SHORT EXERCISE = Please repeat all of the listing exactly.

======== TASK INPUTS

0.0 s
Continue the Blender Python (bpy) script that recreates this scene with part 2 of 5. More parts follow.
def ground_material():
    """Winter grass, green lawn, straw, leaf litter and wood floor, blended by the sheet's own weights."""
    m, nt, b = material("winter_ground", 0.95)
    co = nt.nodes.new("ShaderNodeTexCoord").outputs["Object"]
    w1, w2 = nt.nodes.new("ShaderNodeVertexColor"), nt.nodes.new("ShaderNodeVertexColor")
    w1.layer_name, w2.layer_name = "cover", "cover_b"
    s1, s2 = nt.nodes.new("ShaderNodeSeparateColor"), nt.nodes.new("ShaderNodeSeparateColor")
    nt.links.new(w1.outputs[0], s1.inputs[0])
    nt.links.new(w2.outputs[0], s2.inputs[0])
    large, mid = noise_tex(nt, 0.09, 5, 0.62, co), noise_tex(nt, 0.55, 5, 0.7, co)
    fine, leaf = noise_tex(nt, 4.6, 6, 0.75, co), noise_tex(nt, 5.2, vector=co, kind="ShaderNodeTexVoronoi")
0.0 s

================

RESULT FOR THIS TASK =
0.0 s
Continue the Blender Python (bpy) script that recreates this scene with part 2 of 5. More parts follow.
def ground_material():
    """Winter grass, green lawn, straw, leaf litter and wood floor, blended by the sheet's own weights."""
    m, nt, b = material("winter_ground", 0.95)
    co = nt.nodes.new("ShaderNodeTexCoord").outputs["Object"]
    w1, w2 = nt.nodes.new("ShaderNodeVertexColor"), nt.nodes.new("ShaderNodeVertexColor")
    w1.layer_name, w2.layer_name = "cover", "cover_b"
    s1, s2 = nt.nodes.new("ShaderNodeSeparateColor"), nt.nodes.new("ShaderNodeSeparateColor")
    nt.links.new(w1.outputs[0], s1.inputs[0])
    nt.links.new(w2.outputs[0], s2.inputs[0])
    large, mid = noise_tex(nt, 0.09, 5, 0.62, co), noise_tex(nt, 0.55, 5, 0.7, co)
    fine, leaf = noise_tex(nt, 4.6, 6, 0.75, co), noise_tex(nt, 5.2, vector=co, kind="ShaderNodeTexVoronoi")
0.0 s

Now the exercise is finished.